An upgraded version of this using proper AES block ciphers can be made to be truly secure against everything except bruteforce.

Parallel Replicator

A simple set of server/client tools for syncing a directory of files. Supports file/directory creation/updates/deletion. Useful for developing windows scripts from a remote linux repo.

Start server:

npm install
./ParallelReplicatorServer.js src/

Start client:

ParallelReplicatorClient.exe ws://192.168.1.10:8080 src/

Site Mimic

Simple MITM reverse-proxy for stealing credentials. Start spooky phishing servers with ease, and sit back as the credentials error_log their way to you.
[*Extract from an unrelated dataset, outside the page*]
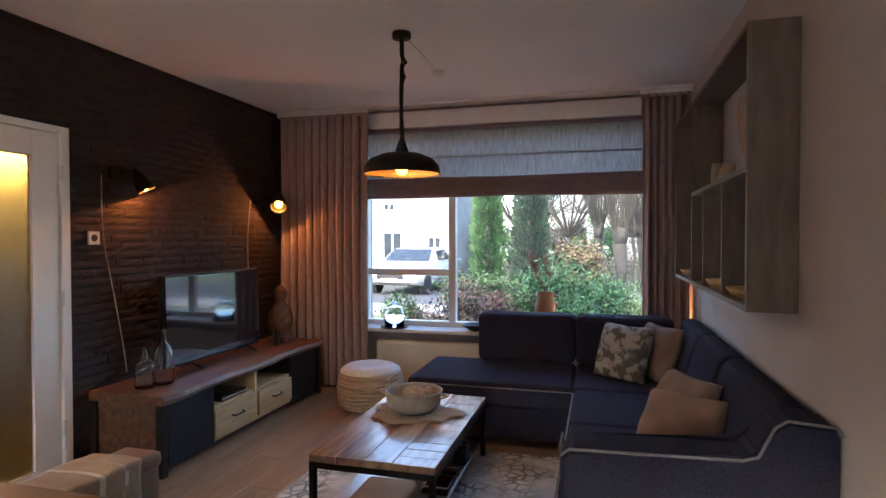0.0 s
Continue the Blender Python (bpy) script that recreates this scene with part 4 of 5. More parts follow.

Start by changing your target host:

$target = "login.wordpress.org";

Then run the server:

docker-compose up

And then visit http://localhost/ to view your proxied page!

Rainbow

Python script for generating rainbow buffers, and then finding out what offsets are read by a given program:

mirror@the-hive ~/s/h/tools (master)> ./rainbow.py 64
AAAAaaaaAAABaaabAAACaaacAAADaaadAAAEaaaeAAAFaaafAAAGaaagAAAHaaah⏎
mirror@the-hive ~/s/h/tools (master)> ./rainbow.py --find Faaa
43

This allows you to very quickly develop attacks against buffer overflows at similar vulnerabilities.